● REQUIRED TASK:
Using the records that follow, copy every line containing the word "with".

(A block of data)
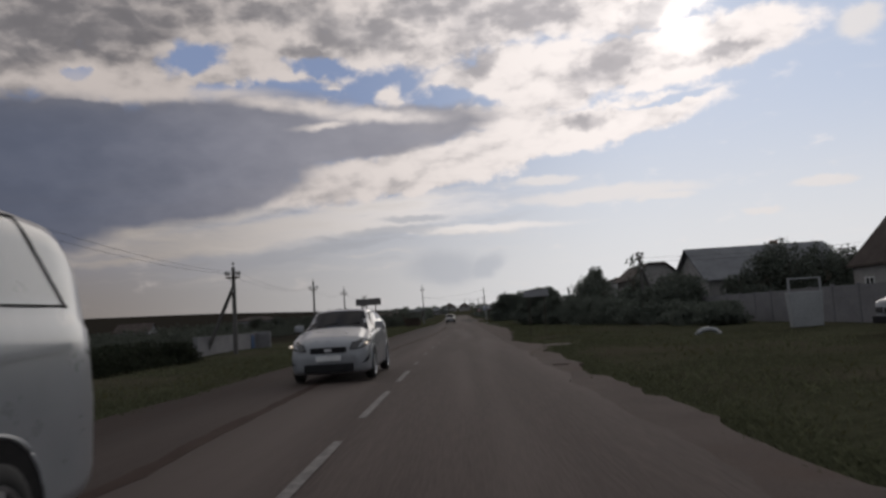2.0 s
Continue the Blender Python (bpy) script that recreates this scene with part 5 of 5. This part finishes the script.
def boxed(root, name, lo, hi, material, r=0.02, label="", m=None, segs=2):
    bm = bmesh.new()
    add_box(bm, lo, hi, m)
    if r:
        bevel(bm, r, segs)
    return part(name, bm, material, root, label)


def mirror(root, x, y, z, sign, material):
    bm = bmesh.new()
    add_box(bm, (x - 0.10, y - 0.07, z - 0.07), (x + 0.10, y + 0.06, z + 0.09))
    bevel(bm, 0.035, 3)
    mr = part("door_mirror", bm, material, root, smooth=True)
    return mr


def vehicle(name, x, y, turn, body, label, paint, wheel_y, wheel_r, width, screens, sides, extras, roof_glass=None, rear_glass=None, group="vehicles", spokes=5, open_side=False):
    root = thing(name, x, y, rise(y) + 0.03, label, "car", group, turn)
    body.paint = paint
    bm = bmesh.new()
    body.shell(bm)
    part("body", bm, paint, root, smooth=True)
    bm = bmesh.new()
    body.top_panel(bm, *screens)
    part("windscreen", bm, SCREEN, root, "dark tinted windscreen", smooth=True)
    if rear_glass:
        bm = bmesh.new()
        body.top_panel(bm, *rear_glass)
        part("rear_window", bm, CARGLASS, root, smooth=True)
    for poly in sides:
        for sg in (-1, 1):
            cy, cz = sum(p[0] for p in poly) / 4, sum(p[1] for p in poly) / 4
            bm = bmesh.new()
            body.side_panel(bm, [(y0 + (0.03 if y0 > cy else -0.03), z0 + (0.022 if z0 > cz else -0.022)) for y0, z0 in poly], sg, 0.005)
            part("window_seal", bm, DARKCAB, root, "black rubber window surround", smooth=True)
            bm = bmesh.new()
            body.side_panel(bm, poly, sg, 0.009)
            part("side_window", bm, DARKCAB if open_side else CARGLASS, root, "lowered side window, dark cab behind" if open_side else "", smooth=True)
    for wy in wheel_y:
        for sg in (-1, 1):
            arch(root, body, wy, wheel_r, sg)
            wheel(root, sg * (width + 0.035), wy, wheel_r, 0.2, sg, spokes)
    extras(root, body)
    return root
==
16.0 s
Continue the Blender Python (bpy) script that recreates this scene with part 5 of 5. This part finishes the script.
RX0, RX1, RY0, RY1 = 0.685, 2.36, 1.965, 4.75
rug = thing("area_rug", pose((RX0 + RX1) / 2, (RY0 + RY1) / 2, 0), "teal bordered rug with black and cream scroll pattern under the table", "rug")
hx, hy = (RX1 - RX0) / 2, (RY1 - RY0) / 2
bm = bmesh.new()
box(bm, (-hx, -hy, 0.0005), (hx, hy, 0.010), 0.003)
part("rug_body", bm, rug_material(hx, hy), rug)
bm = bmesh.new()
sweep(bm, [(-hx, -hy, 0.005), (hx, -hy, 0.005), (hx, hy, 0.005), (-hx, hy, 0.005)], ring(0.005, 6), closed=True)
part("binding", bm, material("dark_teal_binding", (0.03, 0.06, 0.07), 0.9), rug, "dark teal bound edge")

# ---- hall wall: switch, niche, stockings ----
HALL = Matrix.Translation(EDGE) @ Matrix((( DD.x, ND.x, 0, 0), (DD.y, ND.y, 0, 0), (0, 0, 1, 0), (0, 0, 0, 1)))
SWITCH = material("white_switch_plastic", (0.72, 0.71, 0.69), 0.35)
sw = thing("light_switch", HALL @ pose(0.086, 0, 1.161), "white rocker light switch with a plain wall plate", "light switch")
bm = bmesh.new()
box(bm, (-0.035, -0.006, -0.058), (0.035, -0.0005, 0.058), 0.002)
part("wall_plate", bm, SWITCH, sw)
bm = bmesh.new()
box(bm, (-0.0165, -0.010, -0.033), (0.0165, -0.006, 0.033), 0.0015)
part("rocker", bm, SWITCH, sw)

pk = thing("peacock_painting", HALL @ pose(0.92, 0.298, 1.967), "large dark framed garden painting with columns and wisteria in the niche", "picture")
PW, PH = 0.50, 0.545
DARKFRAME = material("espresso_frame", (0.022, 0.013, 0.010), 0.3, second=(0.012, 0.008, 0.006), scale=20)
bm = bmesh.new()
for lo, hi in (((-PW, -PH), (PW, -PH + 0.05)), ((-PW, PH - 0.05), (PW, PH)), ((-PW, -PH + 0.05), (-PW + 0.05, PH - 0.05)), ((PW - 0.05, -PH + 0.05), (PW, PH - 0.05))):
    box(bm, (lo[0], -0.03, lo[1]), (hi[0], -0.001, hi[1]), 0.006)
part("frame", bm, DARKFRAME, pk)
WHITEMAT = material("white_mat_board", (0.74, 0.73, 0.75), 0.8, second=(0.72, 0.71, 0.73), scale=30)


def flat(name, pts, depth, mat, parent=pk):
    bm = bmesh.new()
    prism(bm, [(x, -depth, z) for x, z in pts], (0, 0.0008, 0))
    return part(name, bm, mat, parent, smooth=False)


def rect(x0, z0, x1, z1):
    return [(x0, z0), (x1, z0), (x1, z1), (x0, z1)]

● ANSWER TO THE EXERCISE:
Continue the Blender Python (bpy) script that recreates this scene with part 5 of 5. This part finishes the script.
Continue the Blender Python (bpy) script that recreates this scene with part 5 of 5. This part finishes the script.
rug = thing("area_rug", pose((RX0 + RX1) / 2, (RY0 + RY1) / 2, 0), "teal bordered rug with black and cream scroll pattern under the table", "rug")
sw = thing("light_switch", HALL @ pose(0.086, 0, 1.161), "white rocker light switch with a plain wall plate", "light switch")
pk = thing("peacock_painting", HALL @ pose(0.92, 0.298, 1.967), "large dark framed garden painting with columns and wisteria in the niche", "picture")